I stand at the crossroads. Where is the synagogue memorial? I see the empty rods that had framed the plaque, standing firm, upright and empty. The plaque has vanished, swept away by the fierce, rushing waters.

The latest chapter in the turbulent history of the Eifel, of Gemünd…

Roonstrasse Synagogue, Köln, October 2022

Köln

I have no memory of the enormous pile of rubble across the street from our apartment  when I lived there with my parents from December 1938 to July 1939.

 Until Kristallnacht, November 9-10, 1938 those broken stones had been the imposing Roonstrasse Synagogue.

Back in Köln last October as we filmed, I turn away from the mundane, green apartment building that had once been an elegant structure where my family had sought refuge. I look beyond the island of trees to a restored synagogue, dominating Rathenauplatz.

 I suddenly realize that every time our little family  stepped outside in 1939, we would have been confronted with the aftermath of the recent violent attack destroying the symbol of our identity. Did fear block out all visual memory of that arresting sight?

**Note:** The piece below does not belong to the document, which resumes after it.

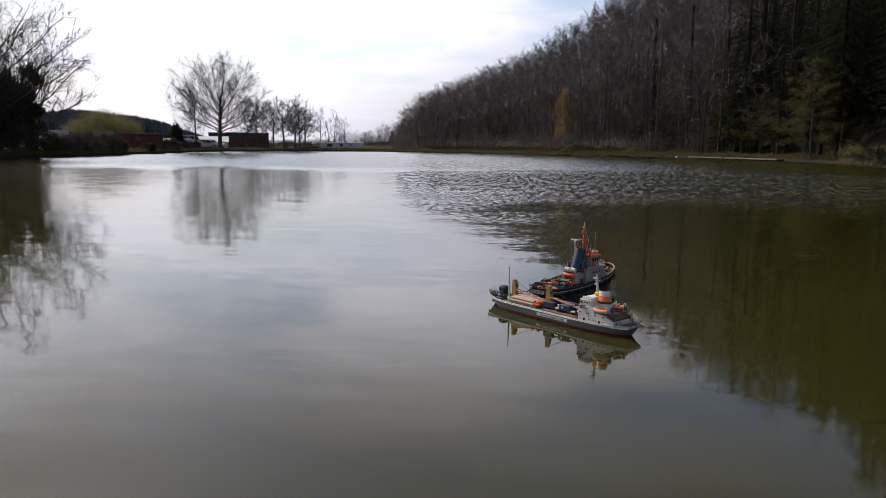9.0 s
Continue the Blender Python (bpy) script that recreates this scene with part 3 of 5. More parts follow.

We film Julian whose father, like me, had escaped via the Kindertransport. His grandparents and my parents were on the same deportation train that carried all four to their deaths in Poland. We discover that our families had lived across the street from each other.

Julian and I enter the synagogue with the film team. We stand close together in the narrow entry way while our papers are carefully checked against information we had supplied earlier. The equipment is unpacked and scanned. Threats are real and caution is warranted.

In a strange juxtaposition of history Julian is filmed recounting his family story in a quiet room inside the synagogue.

Julian, Victoria, George and I with three Holocaust historians eat a kosher lunch together in the empty synagogue restaurant.

Rathenauplatz, Köln | We meet in person for the first time, Julian and I

A kosher lunch

What is it like to be a member of the thriving Orthodox congregation today, meeting cautiously in the only Köln synagogue that survived the Shoah?